During load balance, the scheduler evaluates the number of tasks that a group of CPUs can handle. The current method assumes that tasks have a fix load of SCHED_LOAD_SCALE and CPUs have a default capacity of SCHED_CAPACITY_SCALE. This assumption generates wrong decision by creating ghost cores or by
I don't know the history, could you explain what's the meaning of 'ghost cores' ?
The capacity_factor gives the number of tasks that can be handled by a group of CPUs by dividing the group's capacity by SCHED_CAPACITY_SCALE
For a system with SMT, the default capacity of a core is 1178 so the capacity of each CPU for a dual threads per core is 589.

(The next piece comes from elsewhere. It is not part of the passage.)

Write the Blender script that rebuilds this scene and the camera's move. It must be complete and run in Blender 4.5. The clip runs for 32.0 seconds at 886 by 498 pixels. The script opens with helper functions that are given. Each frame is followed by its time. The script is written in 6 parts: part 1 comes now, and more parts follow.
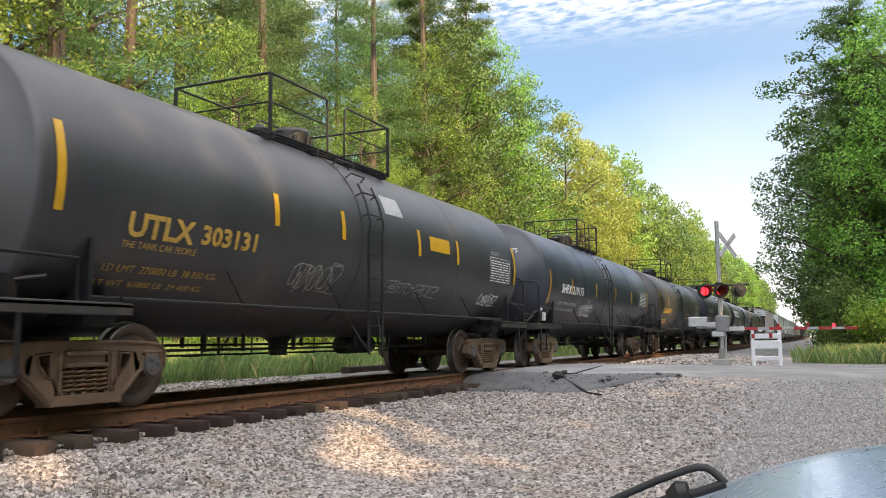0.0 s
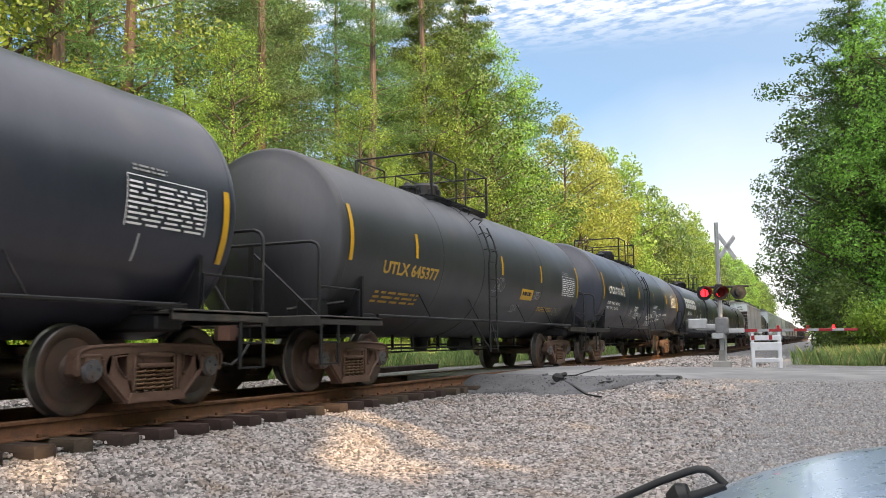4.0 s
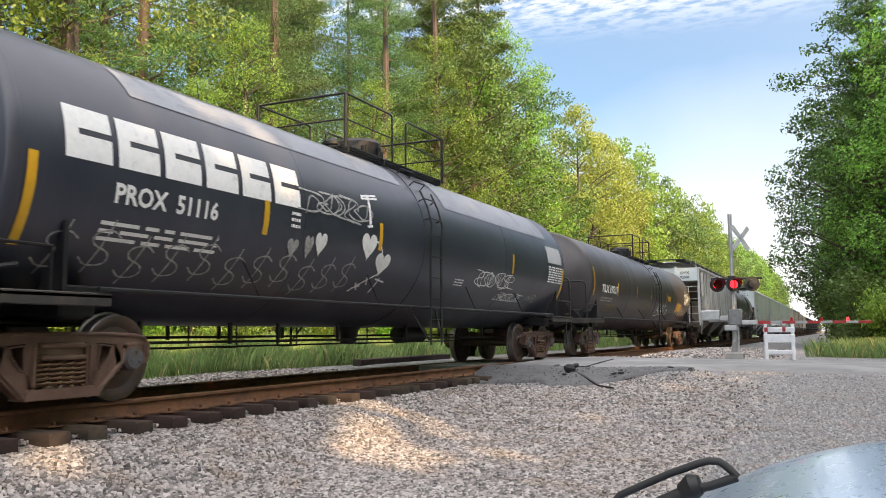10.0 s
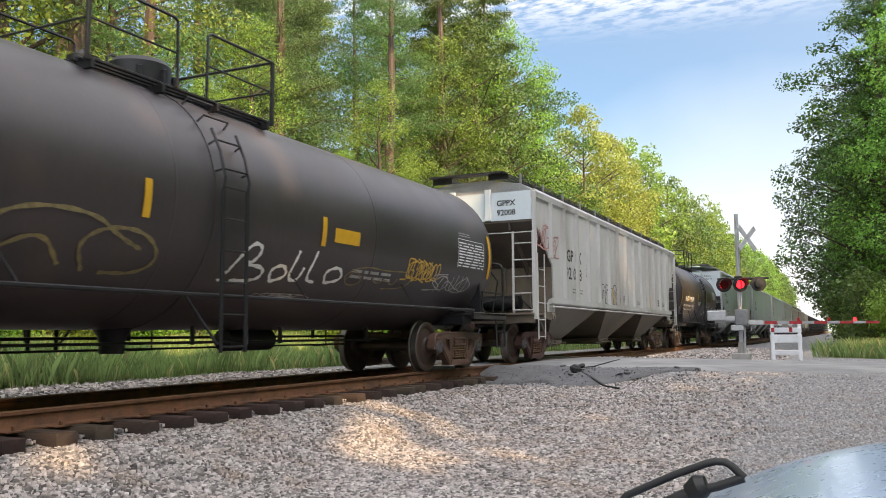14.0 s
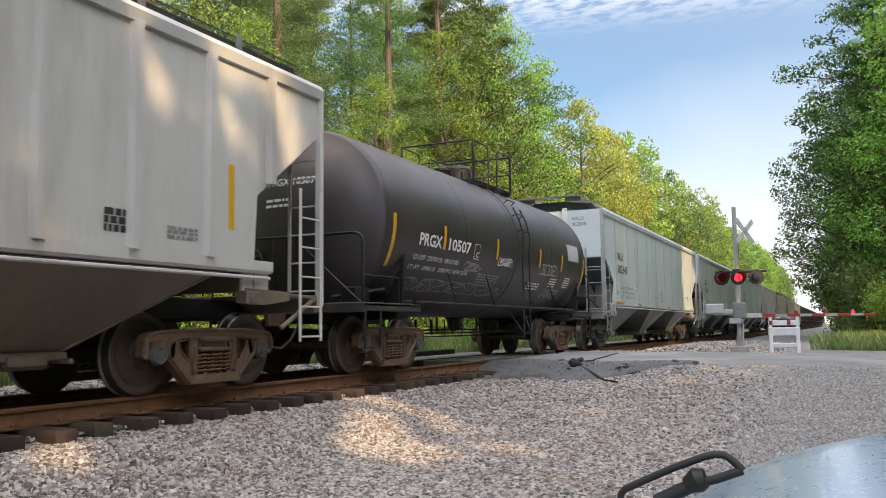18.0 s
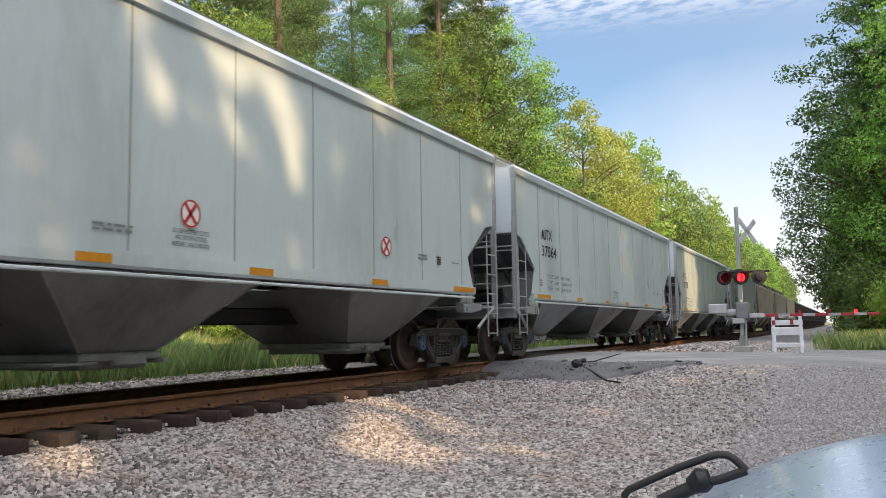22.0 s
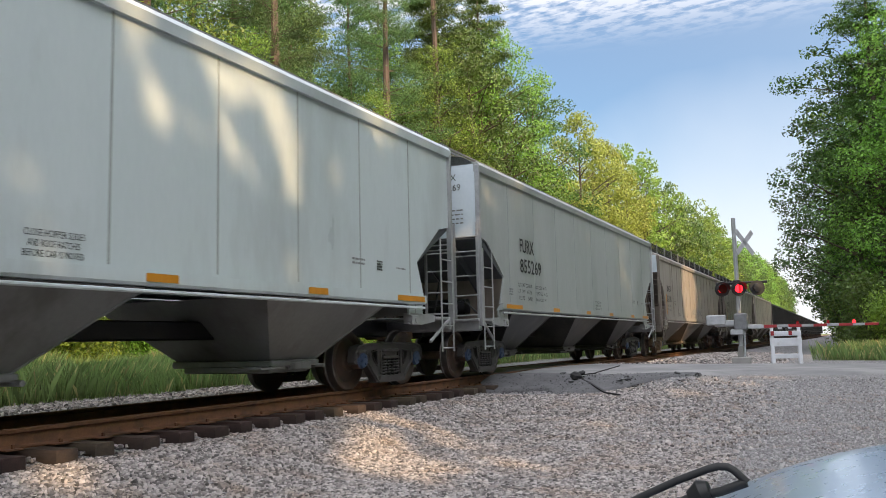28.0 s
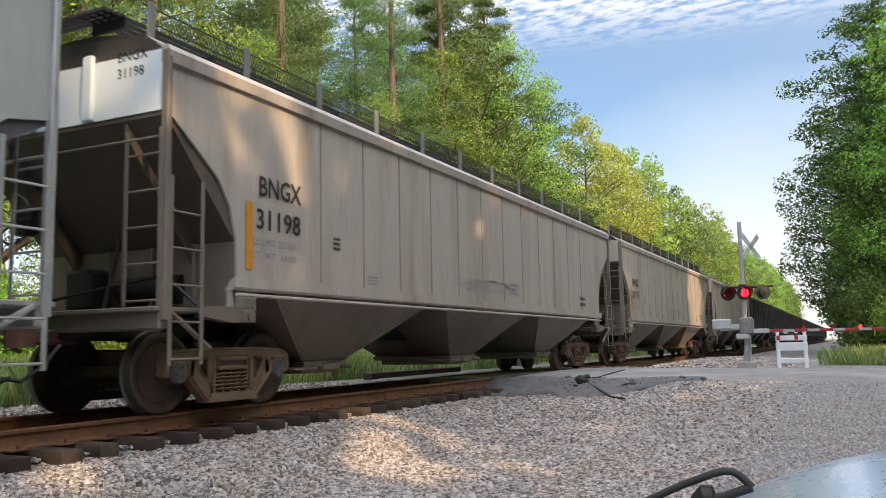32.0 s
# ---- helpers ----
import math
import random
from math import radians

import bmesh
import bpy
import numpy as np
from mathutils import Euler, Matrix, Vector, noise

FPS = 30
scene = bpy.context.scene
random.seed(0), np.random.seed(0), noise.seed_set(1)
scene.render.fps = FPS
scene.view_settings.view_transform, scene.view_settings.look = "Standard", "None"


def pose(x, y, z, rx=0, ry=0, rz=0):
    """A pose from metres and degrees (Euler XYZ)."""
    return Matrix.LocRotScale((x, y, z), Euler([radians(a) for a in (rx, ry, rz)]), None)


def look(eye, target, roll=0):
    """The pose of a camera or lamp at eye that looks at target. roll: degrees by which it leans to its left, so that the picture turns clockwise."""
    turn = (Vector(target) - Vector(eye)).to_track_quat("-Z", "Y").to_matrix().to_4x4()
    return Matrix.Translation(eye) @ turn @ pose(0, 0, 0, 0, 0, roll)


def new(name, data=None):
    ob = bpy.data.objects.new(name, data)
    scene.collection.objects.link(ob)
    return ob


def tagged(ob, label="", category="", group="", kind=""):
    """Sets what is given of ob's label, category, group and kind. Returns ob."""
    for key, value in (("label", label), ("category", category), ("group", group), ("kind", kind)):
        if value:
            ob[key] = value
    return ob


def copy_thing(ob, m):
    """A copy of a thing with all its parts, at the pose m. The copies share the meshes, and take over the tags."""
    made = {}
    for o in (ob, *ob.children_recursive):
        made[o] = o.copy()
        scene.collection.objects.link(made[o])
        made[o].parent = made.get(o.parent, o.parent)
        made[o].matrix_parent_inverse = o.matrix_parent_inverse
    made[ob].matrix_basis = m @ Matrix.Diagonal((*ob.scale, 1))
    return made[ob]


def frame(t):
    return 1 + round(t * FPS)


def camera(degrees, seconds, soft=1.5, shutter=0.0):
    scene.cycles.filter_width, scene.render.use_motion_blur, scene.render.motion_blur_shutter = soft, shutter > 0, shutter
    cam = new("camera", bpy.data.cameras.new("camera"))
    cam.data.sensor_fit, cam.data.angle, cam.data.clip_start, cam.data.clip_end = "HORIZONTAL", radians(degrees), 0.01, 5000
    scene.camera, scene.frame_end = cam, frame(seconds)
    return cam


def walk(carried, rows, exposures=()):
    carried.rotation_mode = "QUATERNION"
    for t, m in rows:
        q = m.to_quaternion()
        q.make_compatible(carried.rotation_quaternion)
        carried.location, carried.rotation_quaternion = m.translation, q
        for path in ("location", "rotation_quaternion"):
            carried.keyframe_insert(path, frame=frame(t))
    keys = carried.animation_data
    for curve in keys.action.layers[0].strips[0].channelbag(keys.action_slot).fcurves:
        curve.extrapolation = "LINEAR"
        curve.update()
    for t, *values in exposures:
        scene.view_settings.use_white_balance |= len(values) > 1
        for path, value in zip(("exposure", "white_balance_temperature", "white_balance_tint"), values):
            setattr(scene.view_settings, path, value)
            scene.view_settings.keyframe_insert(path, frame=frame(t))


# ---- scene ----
# World: x across the track towards the camera, y along the track, z up from the top of the rails.
EYE = (7.78, 0.0, 0.69)
PATH = [
    (0, 24.32, 6.27, -0.57), (1, 24.30, 6.18, -0.54), (2, 24.20, 6.24, -0.67), (3, 24.20, 6.39, -0.73), (3.5, 24.25, 6.45, -0.72),
    (5.5, 24.48, 6.15, -0.50), (6, 24.57, 5.97, -0.42), (7, 24.85, 5.69, -0.29), (8, 25.00, 5.55, -0.25), (9, 24.98, 5.60, -0.39),
    (10, 25.13, 5.78, -0.39), (11, 25.29, 5.84, -0.27), (12, 25.43, 5.74, -0.36), (13, 25.50, 5.71, -0.39), (14, 25.53, 5.80, -0.38),
    (14.5, 25.52, 5.83, -0.47), (16.5, 25.52, 5.62, -0.58), (17, 25.50, 5.51, -0.57), (18, 25.40, 5.45, -0.74), (19, 25.34, 5.61, -0.88),
    (20, 25.40, 5.61, -0.95), (21, 25.48, 5.59, -1.01), (22, 25.55, 5.55, -1.02), (23, 25.60, 5.46, -0.89), (24, 25.50, 5.52, -0.89),
    (25, 25.34, 5.76, -1.10), (25.5, 25.31, 5.89, -1.31), (27.5, 25.41, 6.43, -1.52), (28, 25.38, 6.45, -1.43), (29, 25.44, 6.33, -1.22),
    (30, 25.71, 6.33, -1.11), (31, 25.76, 6.53, -1.19), (32, 25.74, 6.65, -1.14),
]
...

At CPU level we have a capacity_factor of 1 = div_round_closest(589, 1024) At core level we still have a capacity_factor of 1 = div_round_closest(1178, 1024). This is a intended behavior to promote 1 task per core Then, if we have 4 cores in a node, the capacity_factor is 5 = div_round_closest(4712, 1024) whereas we should have 4. So a 5th ghost core has appeared in the group and the load balancer will not considered the group as overloaded if there is 5 tasks whereas it should in order to try to move this 5th task on an idle core (if there is one) Patch [0] solves some use cases by ensuring that we will not have more cores than possible so we can't have more than 4 core for the previous example. Now, if some RT tasks are running and using almost 1 core (1024 as an example), the capacity_factor is still 4 = div_round_closest(3688, 1024) whereas a core is nearly fully used and the capacity_factor should be 3
Got it, thanks for your great explanation.
Regards, Wanpeng Li
Regards, Vincent
Regards, Wanpeng Li
removing real ones when the original capacity of CPUs is different from the default SCHED_CAPACITY_SCALE. With this patch set, we don't try anymore to evaluate the number of available cores based on the group_capacity but instead we evaluate the usage of a group and compare it with its capacity.
This patchset mainly replaces the old capacity_factor method by a new one and keeps the general policy almost unchanged. These new metrics will be also used in later patches.
[snip]